Dados os últimos eventos, registrados tanto no Brasil quanto no mundo, a polarização ora em curso tende a ganhar escala. Uma avaliação da cena política atual em sete atos e um epílogo.
. Primeiro ato: o voto de Fux - o surpreendente voto do ministro Luiz Fux no julgamento, pela Primeira Turma do Supremo Tribunal Federal (STF), do ex-presidente Jair Bolsonaro (PL) e aliados pela participação direta na tentativa de golpe, jogou gasolina na fogueira. No âmbito da Corte, o ministro deve se isolar mas, para muitos, ele sai como uma espécie de herói do episódio. Para a opinião pública em geral, o saldo é claro - alguns acreditam haver uma “ditadura” vigente no país, enquanto outros avaliam que Fux, em sua votação divergente de seus colegas, involuntariamente contribuiu para mostrar que o quadro é de normalidade institucional. De todo modo, a queda de braço seguirá.
. Segundo ato: a condenação e a dosimetria - o esperado resultado do julgamento, 4 a 1 contra o ex-mandatário e seu entorno, gera um ambiente adicional de tensão no cenário. Mais ainda, a definição das penas poderá levar muitos a acreditar em uma espécie de “complô” - Bolsonaro, por exemplo, foi condenado a 27 anos. As ruas poderão se inflamar ainda mais a curto e médio prazos e não se pode destacar atos de violência e vandalismo, sejam eles coletivos ou cometidos pelos chamados “lobos solitários”, gerando um risco (físico) extra para autoridades, como ministros do STF.
. Terceiro ato: o assassinato de Kirk - no já dividido e conflagrado Estados Unidos, o assassinato de Charlie Kirk, apoiador e bastante próximo ao presidente Donald Trump, torna tudo mais dramático. Há uma clara tendência de acirramento das posições e a Casa Branca, em especial, poderá adotar medidas ainda mais severas contra diversos grupos (minorias em geral, mas não só). O país parece retornar a passos largos aos anos sessenta do século passado - ecos de Martin Luther King.
. Quarto ato: o planeta e seus múltiplos conflitos - de leste a oeste, de norte a sul, o mundo vive um período de turbulência que não era registrado há décadas. A invasão da Ucrânia pela Rússia segue sem solução e, pior, pode piorar com o czar Vladimir Putin tentando expandir seus tentáculos sobre a Polônia; em Israel, Benjamin Netanyahu amplia as ações contra os palestinos em Gaza e agora ataca o Catar, a pretexto de liquidar líderes do grupo terrorista Hamas; já o Nepal vive um momento de sublevação bárbara, com a queda do governo, a queima do prédio do Parlamento e assassinatos de dezenas de pessoas; por fim, a Europa vê suas instituições em crise, caso do governo Macron na França.

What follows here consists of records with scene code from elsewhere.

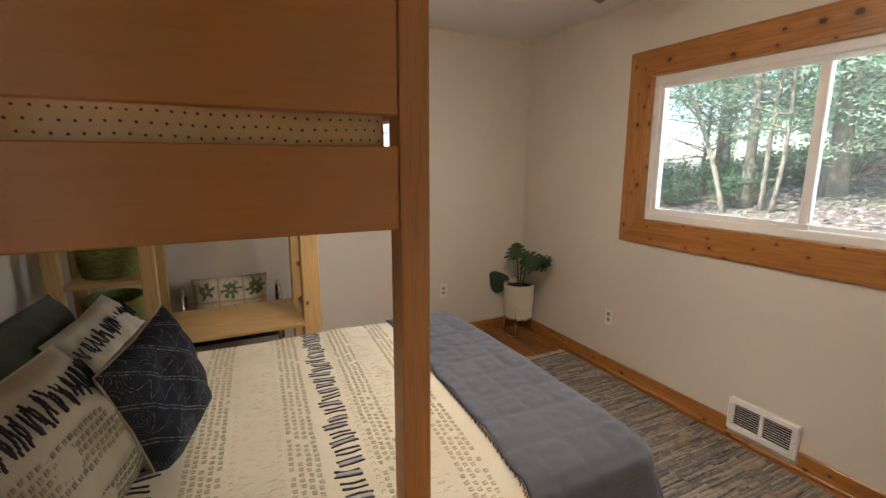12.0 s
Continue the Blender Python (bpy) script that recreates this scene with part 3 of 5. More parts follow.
def dotted_sheet():
    """Cream cotton with a grid of small dark dots."""
    n = Nodes("dotted_cotton")
    sep = n.add("ShaderNodeSeparateXYZ", {"Vector": n.add("ShaderNodeVectorMath", {0: n.co, 1: n.mapped((0.02, 0.02, 0.02), n.add("ShaderNodeTexNoise", {"Vector": n.co, "Scale": 9.0}).outputs["Color"])}, operation="ADD").outputs[0]})
    cell = 0.019
    row = n.math("FLOOR", n.math("DIVIDE", sep.outputs["Z"], cell))
    off = n.math("MULTIPLY", n.math("MODULO", row, 2.0), 0.5)
    a = n.math("SUBTRACT", n.math("FRACT", n.math("ADD", n.math("DIVIDE", sep.outputs["Y"], cell), off)), 0.5)
    b = n.math("SUBTRACT", n.math("FRACT", n.math("DIVIDE", sep.outputs["Z"], cell)), 0.5)
    d = n.math("SQRT", n.math("ADD", n.math("MULTIPLY", a, a), n.math("MULTIPLY", b, b)))
    col = n.mix(n.ramp(d, (0.09, 1.0), (0.16, 0.0)), n.ramp(n.noise(6), (0.3, (0.64, 0.48, 0.24)), (0.7, (0.72, 0.56, 0.31))), (0.09, 0.075, 0.06))
    n.bump(n.noise(30, 5), 0.5, 0.01)
    return n.out(col, 0.9)


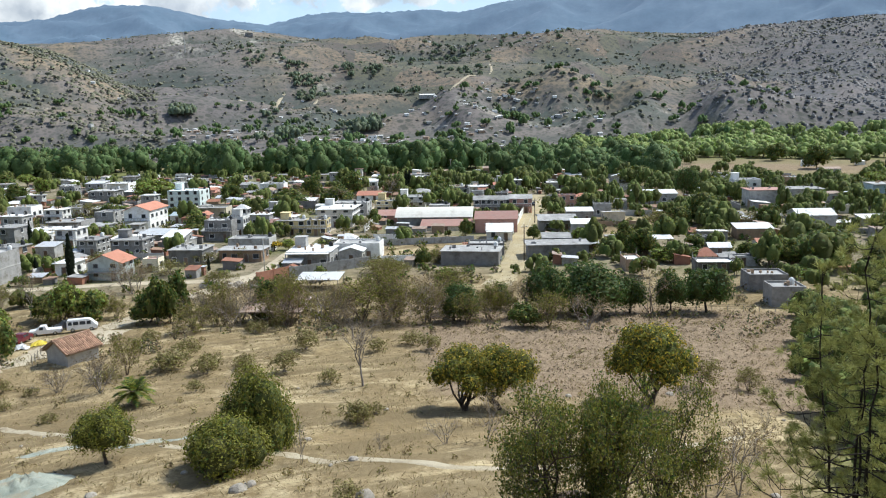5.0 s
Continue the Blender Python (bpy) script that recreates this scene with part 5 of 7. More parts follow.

Tempos difíceis e sombrios.
. Quinto ato: o Congresso Nacional - entre os parlamentares, o ambiente tende a tensionar ainda mais a partir de agora. A oposição, bolsonaristas à frente, insistirá na questão da anistia e jogará pressão extra sobre o presidente da Câmara dos Deputados, Hugo Motta (Republicanos/PB), para que ele paute a matéria. Isso será um obstáculo extra para o governo, cuja agenda legislativa está travada. Novos embates físicos entre as partes, como a “invasão” das Mesas Diretoras, não estão descartados.
. Sexto ato: as redes sociais - nas redes, já é palpável um recrudescimento na disputa entre governo e oposição. Ataques de parte a parte são registrados a todo momento e deverão aumentar ao longo das próximas semanas. Sem uma mínima regulamentação do setor, torna-se terreno fértil para o usual bang-bang. Nesse campo, os aliados e apoiadores de Bolsonaro transitam muito melhor - aqui vale o velho chavão “a direita é digital, a esquerda segue analógica”.
. Sétimo ato: o cotidiano - o cidadão comum, muitas vezes pouco preocupado com a política, é um alvo fácil para qualquer tipo de ação - violência, atos de discriminação e racismo, pobreza e desigualdade. Ninguém está a salvo dessa realidade.
. Epílogo - como se vê, o quadro é de convulsão generalizada, não importa para onde se olhe. Fosse um filme, poderíamos chamar de “Terra em transe” versão século XXI. Infelizmente, as perspectivas (locais e globais) são ruins. A crise geral continuará.